Other than my single qualm about the parry in combat, Unsighted’s gameplay comes together beautifully, and additionally to the great gameplay, it is also just visually stunning and the soundtrack is a treat, setting the mood for intrigue and action during exploration and combat segments. The all-female main cast is also inherently a big plus, because you just don’t see it very often in this medium.

This review has gone on for long enough, and what else can I even say? This game can measure up in all regards to explorative titans like Super Metroid. It is just as replayable, speedrunnable and enjoyable in all modes of play. If you like exploration in games, you will very likely love this game, and it’s a unique blend of different genres that will make me remember it fondly and replay it just as often as I do with my other favorite search action games.

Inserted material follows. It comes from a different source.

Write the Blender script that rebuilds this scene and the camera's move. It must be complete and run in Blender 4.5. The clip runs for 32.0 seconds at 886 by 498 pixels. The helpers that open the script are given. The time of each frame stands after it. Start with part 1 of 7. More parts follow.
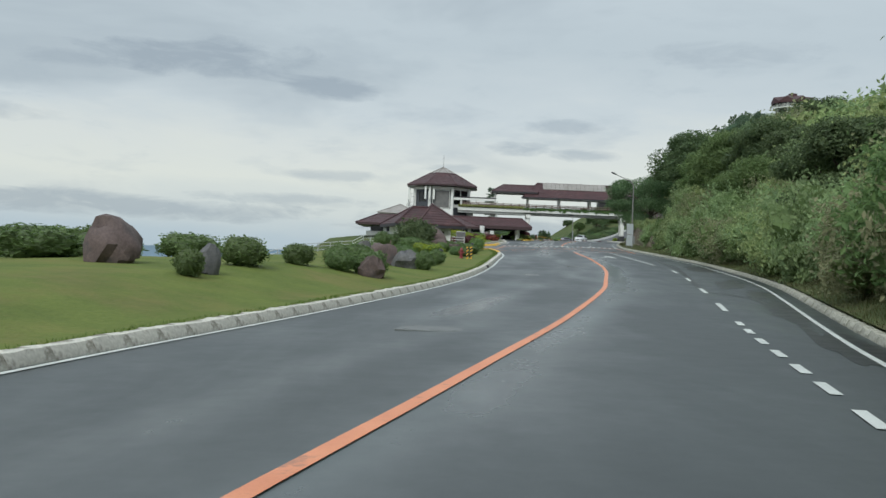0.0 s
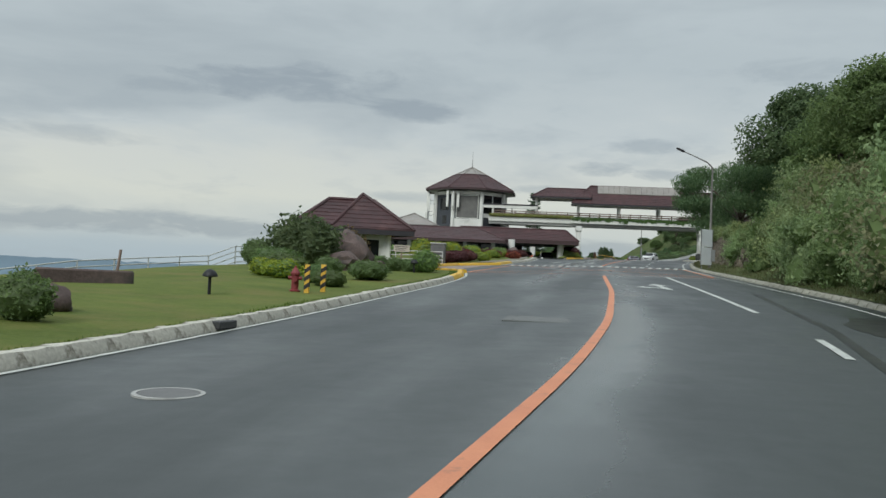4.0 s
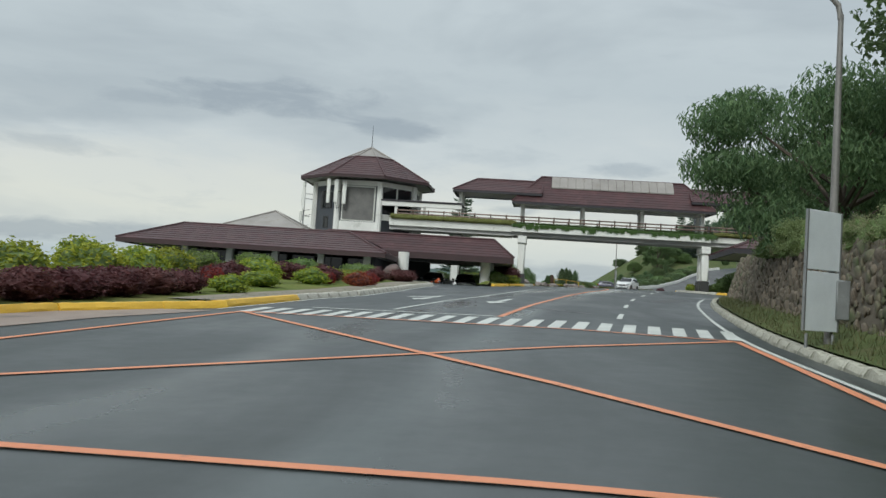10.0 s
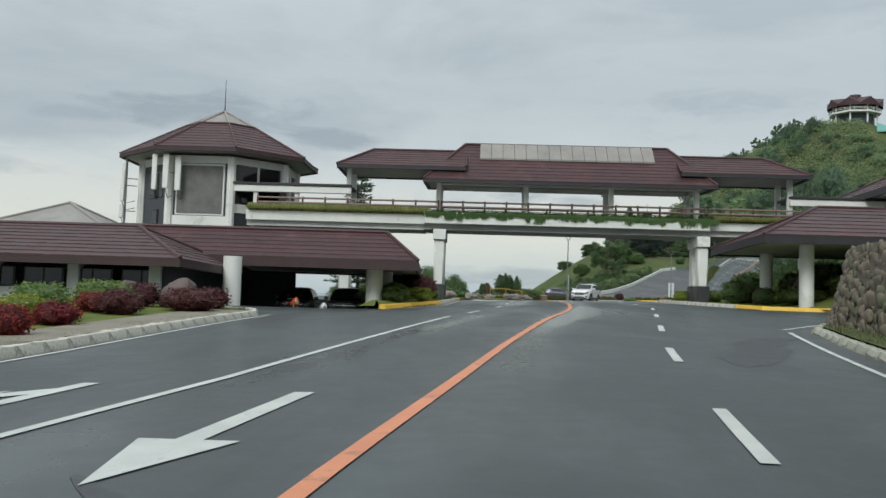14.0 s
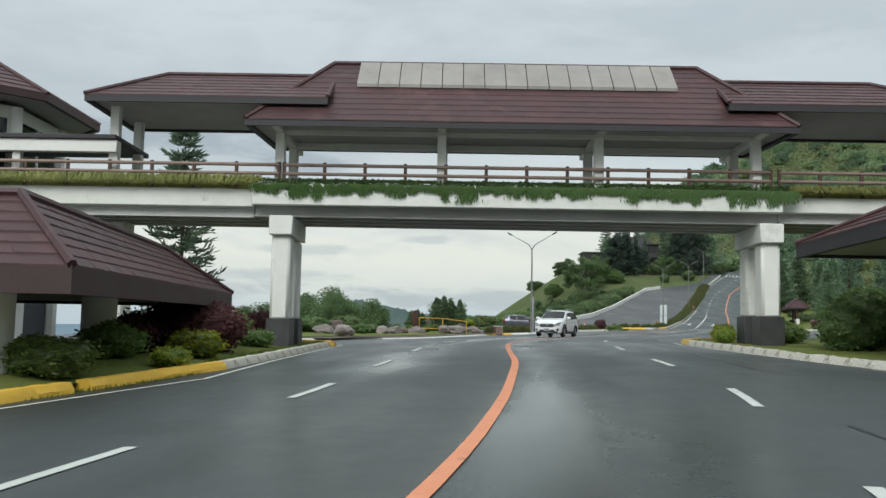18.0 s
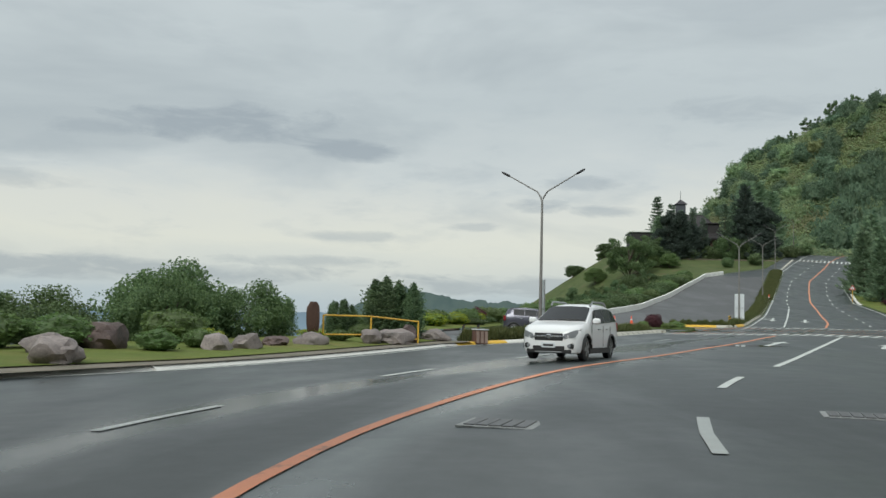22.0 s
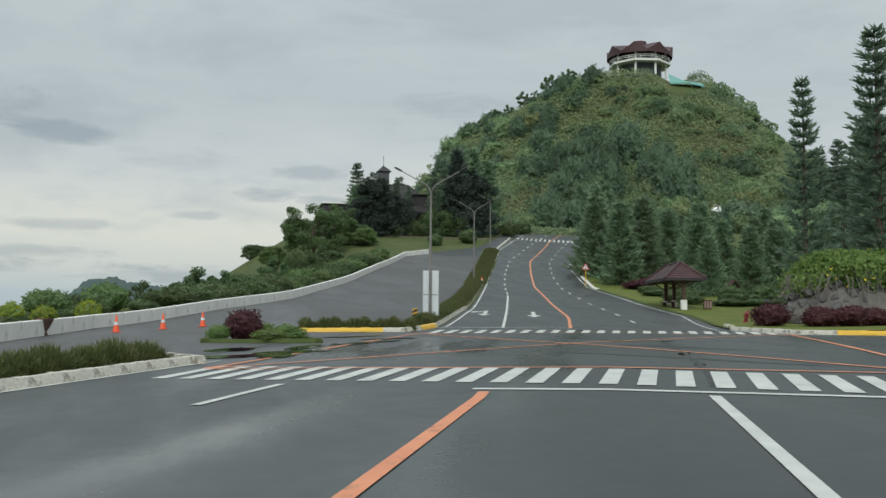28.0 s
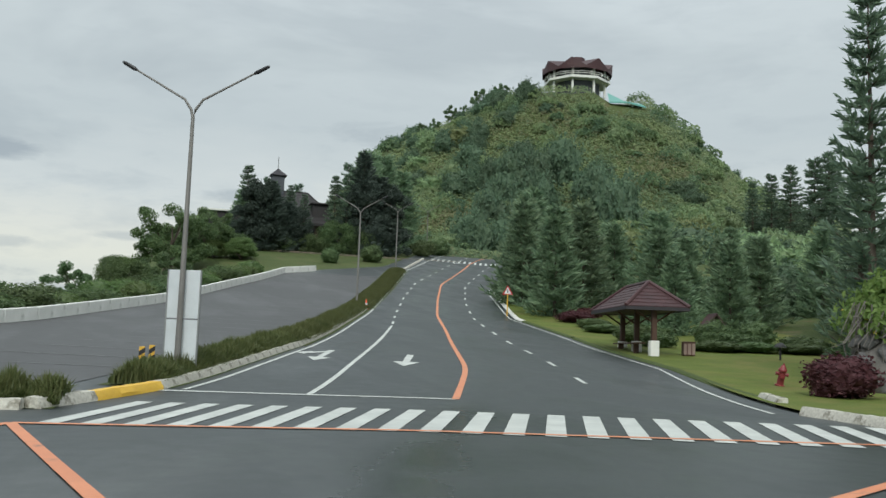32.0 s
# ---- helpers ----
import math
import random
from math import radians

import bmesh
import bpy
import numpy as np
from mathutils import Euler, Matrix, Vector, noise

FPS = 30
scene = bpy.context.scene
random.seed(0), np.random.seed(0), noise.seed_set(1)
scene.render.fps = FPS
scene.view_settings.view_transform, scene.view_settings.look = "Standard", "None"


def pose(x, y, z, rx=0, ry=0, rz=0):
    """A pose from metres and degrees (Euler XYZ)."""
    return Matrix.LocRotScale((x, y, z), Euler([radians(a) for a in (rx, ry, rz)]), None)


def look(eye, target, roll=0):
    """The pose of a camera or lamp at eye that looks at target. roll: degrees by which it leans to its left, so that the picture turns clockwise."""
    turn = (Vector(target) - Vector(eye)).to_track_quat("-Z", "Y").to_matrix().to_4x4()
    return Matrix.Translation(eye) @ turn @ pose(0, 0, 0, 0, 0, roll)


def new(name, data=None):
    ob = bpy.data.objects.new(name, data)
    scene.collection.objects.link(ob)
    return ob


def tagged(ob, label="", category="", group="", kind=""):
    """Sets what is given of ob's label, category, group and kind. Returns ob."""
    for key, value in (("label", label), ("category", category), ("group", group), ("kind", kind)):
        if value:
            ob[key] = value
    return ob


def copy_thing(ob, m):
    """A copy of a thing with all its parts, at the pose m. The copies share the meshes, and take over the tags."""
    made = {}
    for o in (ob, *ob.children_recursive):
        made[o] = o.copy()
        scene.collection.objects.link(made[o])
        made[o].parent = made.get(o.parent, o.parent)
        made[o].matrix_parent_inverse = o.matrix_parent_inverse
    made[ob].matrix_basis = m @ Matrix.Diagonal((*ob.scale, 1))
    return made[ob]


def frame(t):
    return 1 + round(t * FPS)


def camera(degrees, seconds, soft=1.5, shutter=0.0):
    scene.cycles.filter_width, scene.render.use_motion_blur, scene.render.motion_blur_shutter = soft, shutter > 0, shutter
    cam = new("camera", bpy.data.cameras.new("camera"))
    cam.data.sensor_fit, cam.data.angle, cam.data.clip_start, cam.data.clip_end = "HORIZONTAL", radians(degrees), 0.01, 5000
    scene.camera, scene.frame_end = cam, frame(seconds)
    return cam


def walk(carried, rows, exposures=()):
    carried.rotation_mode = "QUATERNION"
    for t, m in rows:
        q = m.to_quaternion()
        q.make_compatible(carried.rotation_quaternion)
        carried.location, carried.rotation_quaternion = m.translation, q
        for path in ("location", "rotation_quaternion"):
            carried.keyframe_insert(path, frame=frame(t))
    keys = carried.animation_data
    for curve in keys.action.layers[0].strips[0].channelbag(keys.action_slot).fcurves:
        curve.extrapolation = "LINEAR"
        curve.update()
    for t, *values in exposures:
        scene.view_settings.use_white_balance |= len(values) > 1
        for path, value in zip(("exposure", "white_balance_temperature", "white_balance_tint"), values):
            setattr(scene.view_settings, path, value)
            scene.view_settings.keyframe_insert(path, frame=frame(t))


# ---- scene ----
cam = camera(50.5, 32.0)
METRES, EYE, TILT, LEAN, TURN = 240.0, 1.5, 0.0, 0.0, 2.1
ROWS = [
    (0.0, 0.0, 0.0, 0.0, -0.05, 1.07, -2.55),
    (0.5, 0.0046, 0.0207, 0.0004, -0.44, 1.26, -2.21),
    (1.0, 0.0091, 0.0412, 0.0008, -0.49, 1.43, -2.01),
    (1.5, 0.0133, 0.0614, 0.0012, -0.2, 1.67, -2.21),
    (2.0, 0.0178, 0.0815, 0.0018, -0.24, 1.61, -2.3),
    (2.5, 0.0216, 0.1005, 0.0024, 0.59, 1.91, -2.49),
    (3.0, 0.0256, 0.1194, 0.0031, 2.62, 2.32, -2.55),
    (3.5, 0.0296, 0.1377, 0.0037, 3.81, 2.33, -2.57),
    (4.0, 0.0337, 0.1557, 0.0044, 4.95, 2.13, -2.68),
    (4.5, 0.0377, 0.1733, 0.0051, 6.18, 2.1, -3.03),
    (6.5, 0.0495, 0.2385, 0.0079, 10.82, 1.66, -4.56),
    (7.0, 0.0519, 0.2547, 0.0088, 10.76, 1.69, -4.7),
    (7.5, 0.0536, 0.2708, 0.0096, 8.78, 2.1, -4.65),
    (8.0, 0.0549, 0.2864, 0.0104, 7.63, 2.51, -4.55),
    (8.5, 0.0559, 0.302, 0.0112, 6.48, 2.75, -4.52),
    (9.0, 0.0566, 0.3172, 0.0119, 5.45, 3.01, -4.37),
    (9.5, 0.0573, 0.3322, 0.0127, 4.48, 3.2, -4.16),
    (10.0, 0.0582, 0.3471, 0.0134, 3.56, 3.37, -3.84),
    (10.5, 0.0591, 0.3619, 0.0142, 2.77, 3.46, -3.55),
    (11.0, 0.06, 0.3767, 0.0149, 2.14, 3.58, -3.31),
    (11.5, 0.0608, 0.3913, 0.0156, 1.76, 3.58, -3.04),
    (12.0, 0.0619, 0.4061, 0.0163, 1.58, 3.61, -2.73),
    (12.5, 0.0629, 0.421, 0.017, 1.36, 3.65, -2.5),
    (13.0, 0.0641, 0.4359, 0.0177, 1.22, 3.93, -2.29),
    (13.5, 0.0655, 0.451, 0.0184, 0.84, 3.98, -2.06),
    (14.0, 0.0668, 0.4661, 0.0193, 0.08, 4.02, -1.84),
    (14.5, 0.0686, 0.4811, 0.0201, -0.34, 4.36, -1.83),
    (16.5, 0.0776, 0.5416, 0.0232, -1.79, 5.4, -1.23),
    (17.0, 0.0802, 0.5566, 0.0239, -2.18, 5.39, -1.16),
    (17.5, 0.0828, 0.5717, 0.0246, -2.08, 5.43, -1.07),
    (18.0, 0.0856, 0.587, 0.0253, -1.48, 5.44, -1.05),
    (18.5, 0.0885, 0.6023, 0.026, -0.9, 5.28, -1.01),
    (19.0, 0.0914, 0.6177, 0.0267, -0.49, 5.46, -1.29),
    (19.5, 0.0944, 0.6331, 0.0274, -0.46, 5.66, -1.6),
    (20.0, 0.0971, 0.6487, 0.0279, 0.04, 5.72, -1.88),
    (20.5, 0.0999, 0.6642, 0.0286, 0.59, 5.62, -2.08),
    (21.0, 0.1025, 0.68, 0.0291, 1.06, 5.54, -2.07),
    (21.5, 0.1051, 0.6957, 0.0296, 1.22, 5.3, -1.81),
    (22.0, 0.1078, 0.7115, 0.0301, 1.33, 4.61, -1.48),
    (22.5, 0.1106, 0.7272, 0.0307, 2.12, 4.28, -1.22),
    (23.0, 0.1139, 0.7425, 0.0311, 4.53, 3.39, -0.29),
    (23.5, 0.1175, 0.7565, 0.0316, 5.11, 3.13, -0.3),
    (24.0, 0.1213, 0.7702, 0.0321, 5.49, 2.78, -0.25),
    (24.5, 0.1253, 0.7843, 0.0323, 6.11, 2.63, -0.21),
    (25.0, 0.1298, 0.7977, 0.0324, 6.65, 2.58, -0.38),
    (25.5, 0.1344, 0.8103, 0.0327, 6.7, 2.53, -0.28),
    (26.0, 0.1394, 0.8232, 0.0329, -0.25, 2.56, 0.67),
    (26.5, 0.1447, 0.8367, 0.0332, -9.44, 3.31, -0.01),
    (28.5, 0.1671, 0.8861, 0.0345, -15.82, 4.46, -0.49),
    (29.0, 0.1731, 0.8987, 0.0349, -17.07, 4.88, -0.58),
    (29.5, 0.1788, 0.9111, 0.0353, -18.46, 5.21, -0.65),
    (30.0, 0.1843, 0.9224, 0.0357, -19.6, 5.5, -0.86),
    (30.5, 0.1902, 0.9349, 0.0362, -20.42, 5.72, -1.13),
    (31.0, 0.1955, 0.9465, 0.0365, -20.8, 5.98, -1.54),
    (31.5, 0.2008, 0.9584, 0.0368, -20.31, 6.1, -1.83),
    (32.0, 0.2065, 0.9707, 0.037, -19.56, 6.19, -2.01),
]
walk(cam, [(t, pose(0, 0, EYE, TILT, LEAN, TURN) @ pose(METRES * x, METRES * y, METRES * z, 90 + pitch, roll, yaw)) for t, x, y, z, yaw, pitch, roll in ROWS],
     [(t, ev, k, 4.0) for t, ev, k in ((0.0, 0.26, 6100), (1.5, 0.15, 6200), (3.0, 0.05, 6250), (4.5, 0.12, 6250), (8.0, 0.14, 6250), (10.0, 0.23, 6250), (14.0, 0.22, 6250), (17.5, 0.39, 6300), (20.5, 0.35, 6350), (22.5, 0.20, 6420), (24.5, 0.12, 6420), (26.5, 0.12, 6400), (29.0, 0.22, 6350), (32.0, 0.31, 6350))])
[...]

The definitive action game. I wasn't a fan of action games when I started it, but this one won me over, partly due to the style system and partly due to the super memorable boss lineup. Every action game should really have something like the gunslinger style, where you can disrupt enemies that are sneaking up for you in a way other than dodging. Every action game should have rival characters like Vergil, who evolve in their abilities in the same way you do for climactic showdowns that repeatedly escalate in both mechanical complexity and narrative stakes. The weapons should have personality and depth, the enemies and their attacks should be distinct... anything you think an action game needs, Devil May Cry 3 has it. Action games today still struggle to hit this perfect balance, but with this game, even an action game skeptic like me has to admit the potential in the genre.